More than Tea Parties & Mama Grizzlies, last year’s election will be remembered in history as an electoral atrocity perpetrated by the Citizens United v. FEC decision of the U.S. Supreme Court. For Progressives looking for answers post-election, Citizens United is the elephant in the room.
This week is the one year anniversary of this landmark decision that, boiled down into its essence, allows any organization or company to spend unlimited dollars on TV ads in the final weeks of federal elections.
Snuck into the gates of our American democracy under the guise of 1st Amendment free speech, the trap was sprung in 2010 with millions of dollars of attack ads targeting vulnerable Congressional candidates in a televised October surprise of historic proportions. The devastating consequences range from a lost Democratic majority to the very real prospect of a loss of American self-determination.

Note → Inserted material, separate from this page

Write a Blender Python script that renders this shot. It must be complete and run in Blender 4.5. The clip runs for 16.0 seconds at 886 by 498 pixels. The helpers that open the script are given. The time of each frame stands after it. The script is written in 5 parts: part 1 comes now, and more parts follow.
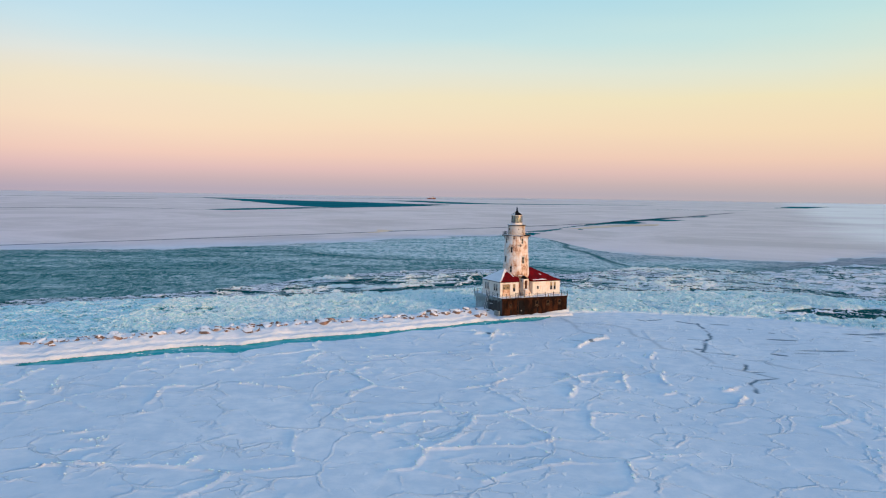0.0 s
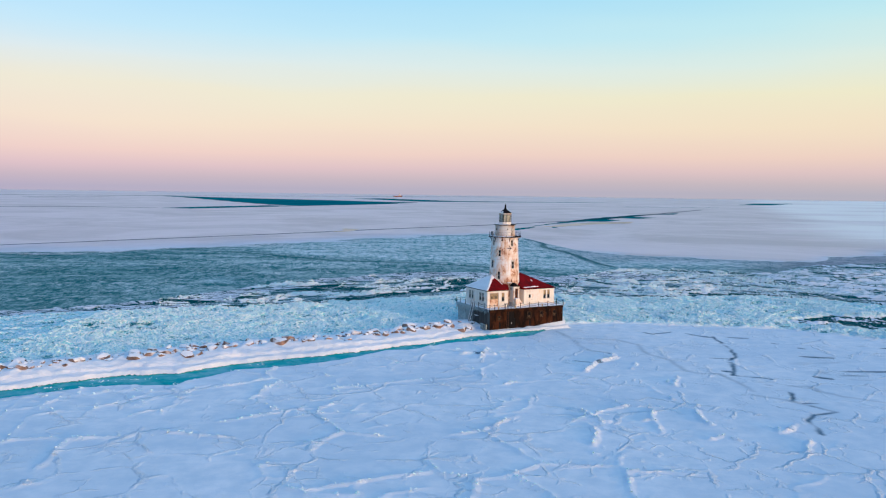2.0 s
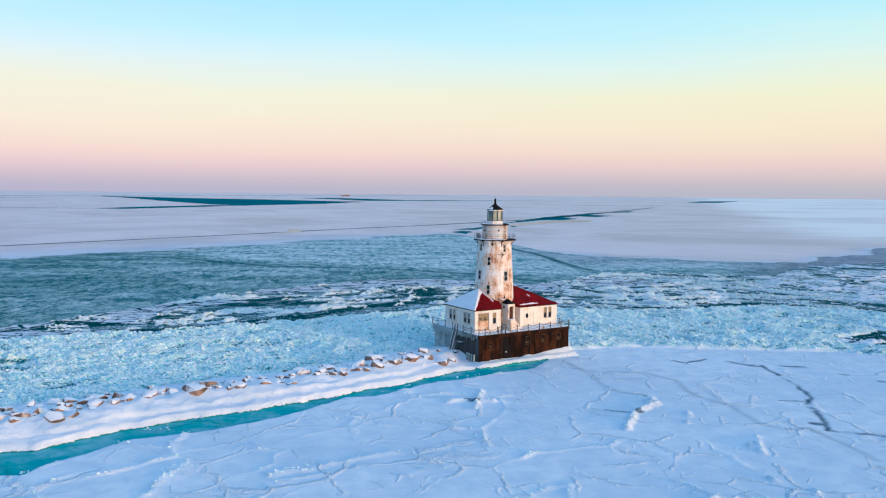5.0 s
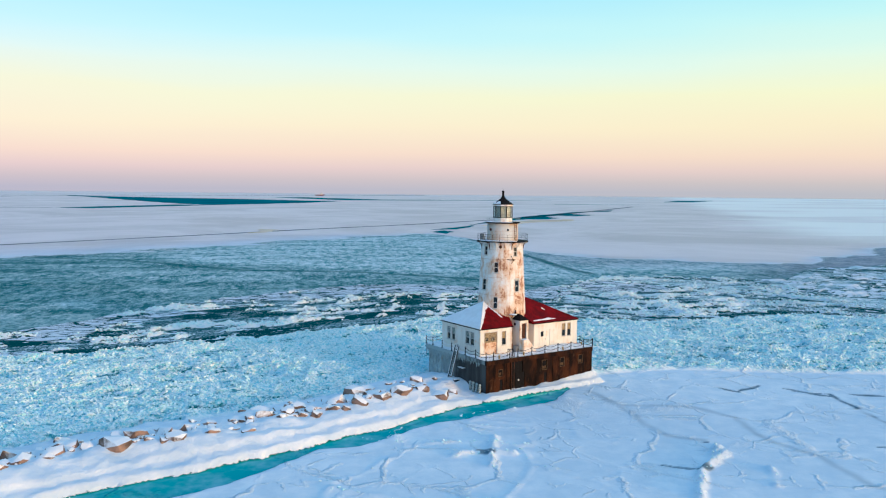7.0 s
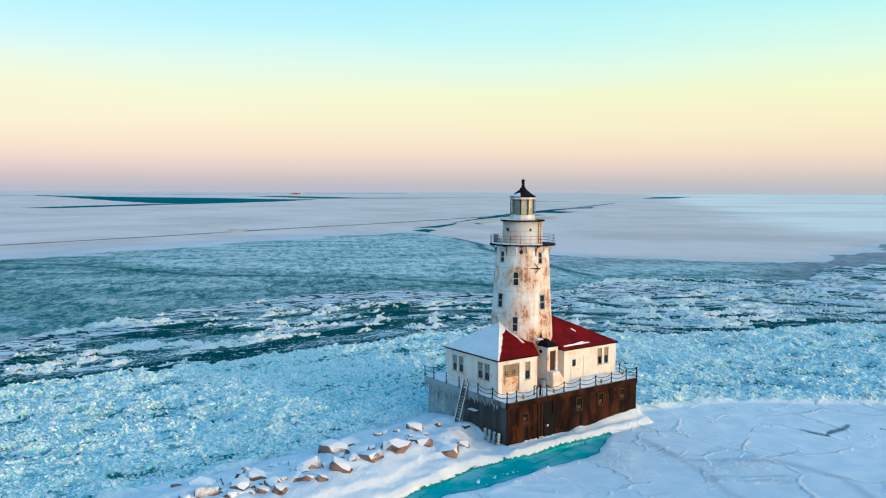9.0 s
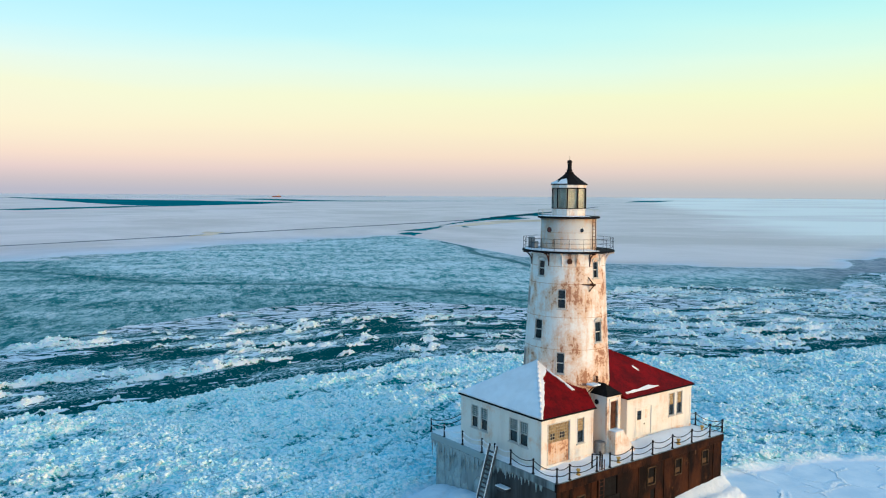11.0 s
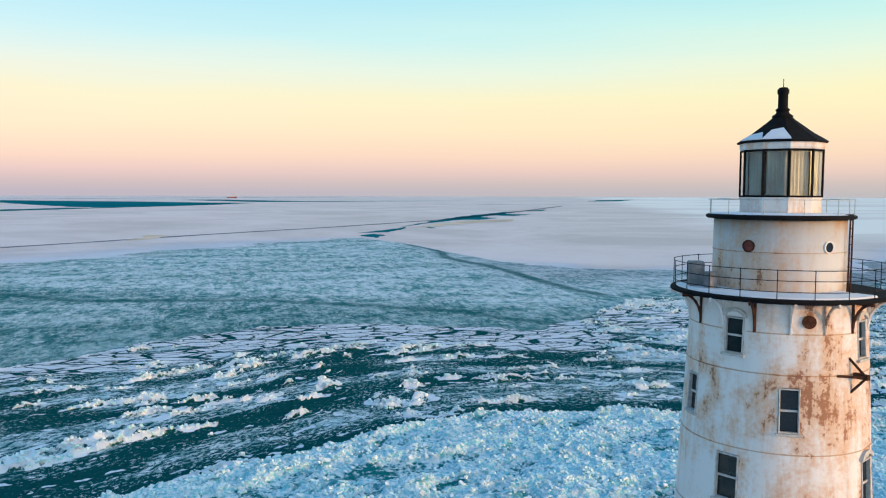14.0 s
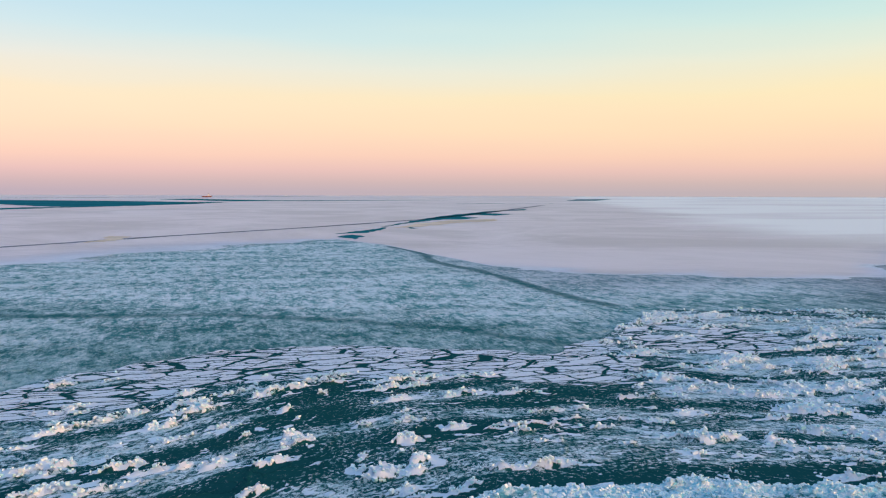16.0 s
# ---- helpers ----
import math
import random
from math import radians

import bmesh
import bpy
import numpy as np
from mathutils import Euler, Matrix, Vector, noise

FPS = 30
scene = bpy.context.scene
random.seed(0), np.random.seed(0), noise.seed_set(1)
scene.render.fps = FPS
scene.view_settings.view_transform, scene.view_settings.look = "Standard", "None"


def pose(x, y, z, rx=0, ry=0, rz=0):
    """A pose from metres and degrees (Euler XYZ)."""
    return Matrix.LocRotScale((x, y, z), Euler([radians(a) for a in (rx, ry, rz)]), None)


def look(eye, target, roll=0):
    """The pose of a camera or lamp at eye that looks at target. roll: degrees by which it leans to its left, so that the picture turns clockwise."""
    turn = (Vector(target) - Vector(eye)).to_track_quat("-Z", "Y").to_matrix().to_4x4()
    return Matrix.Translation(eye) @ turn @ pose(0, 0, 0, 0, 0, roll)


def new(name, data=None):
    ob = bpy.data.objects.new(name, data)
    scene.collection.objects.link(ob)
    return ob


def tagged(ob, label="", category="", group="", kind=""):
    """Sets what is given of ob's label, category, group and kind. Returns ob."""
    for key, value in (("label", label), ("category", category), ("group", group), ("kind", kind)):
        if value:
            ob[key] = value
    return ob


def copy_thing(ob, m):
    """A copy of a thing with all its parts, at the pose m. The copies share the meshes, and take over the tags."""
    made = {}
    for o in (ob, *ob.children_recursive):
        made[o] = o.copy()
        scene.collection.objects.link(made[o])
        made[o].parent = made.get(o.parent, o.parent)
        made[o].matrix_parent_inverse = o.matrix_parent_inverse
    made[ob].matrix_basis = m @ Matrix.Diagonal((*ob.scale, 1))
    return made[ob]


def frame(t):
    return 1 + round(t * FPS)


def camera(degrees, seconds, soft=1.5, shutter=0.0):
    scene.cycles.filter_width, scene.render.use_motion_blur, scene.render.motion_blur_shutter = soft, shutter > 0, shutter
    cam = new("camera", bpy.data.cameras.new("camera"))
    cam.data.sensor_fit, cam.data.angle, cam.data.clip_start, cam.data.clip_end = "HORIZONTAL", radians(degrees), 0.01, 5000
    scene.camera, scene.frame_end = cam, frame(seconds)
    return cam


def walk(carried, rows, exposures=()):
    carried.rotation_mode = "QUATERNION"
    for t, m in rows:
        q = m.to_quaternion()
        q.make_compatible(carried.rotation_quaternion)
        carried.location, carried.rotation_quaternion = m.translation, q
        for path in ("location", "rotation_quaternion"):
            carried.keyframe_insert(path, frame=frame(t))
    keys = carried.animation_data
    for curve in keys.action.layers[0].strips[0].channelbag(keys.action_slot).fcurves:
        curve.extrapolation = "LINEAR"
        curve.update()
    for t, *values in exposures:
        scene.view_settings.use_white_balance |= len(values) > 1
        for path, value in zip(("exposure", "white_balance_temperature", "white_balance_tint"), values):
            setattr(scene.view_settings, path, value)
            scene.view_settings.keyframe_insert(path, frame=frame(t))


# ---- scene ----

With conservative institutions lining up to support the Citizens United suit (Chamber of Commerce and NRA to name a few), it should have clear from the start that the right-wing was up to no good. When the conservative activist judges on the Supreme Court handed down their 5-4 decision, Karl Rove and his cabal of conservative political operatives quickly sprang into action.
Seemingly overnight, Republican allies embraced the new playbook and funneled millions of dollars in anonymous donations into these brand new conservative organizations, with wonderfully euphemistic names such as “American Crossroads”, “60+ Association”, “Center for Individual Freedom”, & of course, “Citizens United”.

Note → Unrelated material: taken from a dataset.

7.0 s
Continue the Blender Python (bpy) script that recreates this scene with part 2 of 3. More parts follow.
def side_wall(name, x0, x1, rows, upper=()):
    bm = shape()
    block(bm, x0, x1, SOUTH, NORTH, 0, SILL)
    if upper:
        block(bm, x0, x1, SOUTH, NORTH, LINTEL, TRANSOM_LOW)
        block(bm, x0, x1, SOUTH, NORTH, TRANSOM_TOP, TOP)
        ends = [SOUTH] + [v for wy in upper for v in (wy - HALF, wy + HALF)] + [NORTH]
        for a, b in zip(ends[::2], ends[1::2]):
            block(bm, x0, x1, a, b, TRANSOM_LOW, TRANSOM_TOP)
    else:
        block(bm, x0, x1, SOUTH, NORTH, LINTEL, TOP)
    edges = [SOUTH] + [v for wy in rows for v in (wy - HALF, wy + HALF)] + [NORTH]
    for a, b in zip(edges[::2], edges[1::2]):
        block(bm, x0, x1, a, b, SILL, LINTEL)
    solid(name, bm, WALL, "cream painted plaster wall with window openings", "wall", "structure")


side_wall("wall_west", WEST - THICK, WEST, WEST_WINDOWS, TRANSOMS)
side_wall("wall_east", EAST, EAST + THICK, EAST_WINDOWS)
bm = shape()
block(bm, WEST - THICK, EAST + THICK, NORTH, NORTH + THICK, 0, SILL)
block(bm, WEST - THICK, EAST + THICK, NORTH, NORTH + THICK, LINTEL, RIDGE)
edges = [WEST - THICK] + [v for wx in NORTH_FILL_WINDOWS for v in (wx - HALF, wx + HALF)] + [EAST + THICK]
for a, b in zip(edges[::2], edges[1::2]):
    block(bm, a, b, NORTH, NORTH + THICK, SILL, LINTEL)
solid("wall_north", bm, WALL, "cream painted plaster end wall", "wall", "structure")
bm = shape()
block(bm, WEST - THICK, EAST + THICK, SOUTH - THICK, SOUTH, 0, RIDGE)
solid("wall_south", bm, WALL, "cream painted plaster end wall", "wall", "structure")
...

While conservative groups seemed to be anticipating it (wink, wink Scalia), the strategic value of Citizens United was completely lost on the Democratic side (shocking, I know). In a gesture that was equivalent to ‘opening the gates of the city’, some liberal and progressive organizations (ACLU & AFL-CIO to name a few) even supported the case and then did not bother to effectively utilize the newly available capacities.
Amazingly, the Democratically-controlled Congress simultaneously failed to pass a law requiring donor transparency (DISCLOSE Act) or set up an independent expenditure infrastructure to compete with conservatives on TV (except for a noble last-minute attempt by some Progressives to create a ‘firewall’ around salvageable districts). In an act of striking cowardice, Democrats do not even vote on any electoral reform that would retain the century-old firewall between corporate money and public elections nor do they even make a passing glance at the much bolder Fair Elections Now Act (FENA).

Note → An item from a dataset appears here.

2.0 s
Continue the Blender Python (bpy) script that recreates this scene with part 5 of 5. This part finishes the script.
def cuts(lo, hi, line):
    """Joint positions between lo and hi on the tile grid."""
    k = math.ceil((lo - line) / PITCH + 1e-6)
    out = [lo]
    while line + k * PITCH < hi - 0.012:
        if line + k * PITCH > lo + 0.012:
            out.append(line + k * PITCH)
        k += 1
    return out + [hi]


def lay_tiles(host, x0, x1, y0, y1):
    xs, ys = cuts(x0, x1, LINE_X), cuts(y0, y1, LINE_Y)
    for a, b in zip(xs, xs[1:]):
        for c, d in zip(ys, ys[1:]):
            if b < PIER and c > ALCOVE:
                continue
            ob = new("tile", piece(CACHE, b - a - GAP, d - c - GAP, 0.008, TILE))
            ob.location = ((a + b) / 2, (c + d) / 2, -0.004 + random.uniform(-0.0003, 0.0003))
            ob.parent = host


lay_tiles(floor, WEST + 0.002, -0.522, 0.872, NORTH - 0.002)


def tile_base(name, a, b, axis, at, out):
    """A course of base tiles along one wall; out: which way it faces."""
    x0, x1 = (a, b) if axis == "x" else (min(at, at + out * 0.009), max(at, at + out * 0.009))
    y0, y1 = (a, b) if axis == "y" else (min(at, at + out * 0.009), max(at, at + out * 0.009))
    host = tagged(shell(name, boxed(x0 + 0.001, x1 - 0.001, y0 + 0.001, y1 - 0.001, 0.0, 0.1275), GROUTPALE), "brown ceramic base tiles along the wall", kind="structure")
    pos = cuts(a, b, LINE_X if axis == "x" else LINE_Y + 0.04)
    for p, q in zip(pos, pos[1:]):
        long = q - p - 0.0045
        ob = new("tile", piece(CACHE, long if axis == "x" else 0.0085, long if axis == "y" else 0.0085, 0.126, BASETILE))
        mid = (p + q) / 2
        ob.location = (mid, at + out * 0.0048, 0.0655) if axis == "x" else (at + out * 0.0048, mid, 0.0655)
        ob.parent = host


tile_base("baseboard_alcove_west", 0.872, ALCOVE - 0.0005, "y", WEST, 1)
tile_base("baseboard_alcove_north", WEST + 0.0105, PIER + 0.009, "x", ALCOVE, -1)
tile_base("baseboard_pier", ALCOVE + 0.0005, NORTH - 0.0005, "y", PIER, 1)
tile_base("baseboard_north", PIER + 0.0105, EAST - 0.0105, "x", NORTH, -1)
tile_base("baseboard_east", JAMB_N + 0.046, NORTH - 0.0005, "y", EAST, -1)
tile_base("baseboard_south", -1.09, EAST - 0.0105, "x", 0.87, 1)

In the top 10 of independent expenditures in 2010, 7 groups are conservative (or Republican) and 50% of these did not exist prior to 2010. Conservatives turned a $40 million deficit in 2008 into a $100 million advantage in 2010, reversing the typical independent expenditure dominance by liberal issue advocacy groups. Out of $350 million spent on independent expenditures, over $302 million is spent on TV ads, the majority of which were scathingly negative attack ads by conservative “issue advocacy” groups (If you hate negativeattack ads, then you really hate Citizens United). The results of the 2010 elections are a direct result of these independent expenditures.
Never was an act of political cowardice so swiftly rewarded with the promise of electoral defeat. Congress goes from 255 Democrats & 179 Republicans to 190 Democrats & 242 Republicans in one election. The Democrats in the Senate hang on by a thread, which inevitably will be lost in 2012 according to the current common sense. This Congress paid for what they got, and let it be known that cowardice has its consequences.
Now, we live with the aftermath of the electoral carnage created when Citizens United attack. Only one year later, the devastating consequences are obvious: a Republican Speaker of the House (makes me all weepy), every member of Congress is on notice they can be electorally assaulted by any offended special interest (to the tune of millions), and a Presidential election that will be determined by unlimited anonymous donations funneled into non-stop negative attack ads (Fired up! Ready to go!).
This Trojan Elephant is still roaming freely inside the gates of our American democracy, destroying every last sentiment of self-determination left among the American population. In a country where unlimited private contributions are legally allowed, it is not long before citizens reject the notion that their votes control the country’s system of elections. Votes must once again become the primary determinate of U.S. elections, not dollars.
Money is property, not speech. Corporations are property, not citizens. We, the people, must get private money out of our public elections. On January 21st, the one year anniversary of this despicable judicial coup, spread the word and stand united with American citizens everywhere to call for the reversal of the Citizens United decision.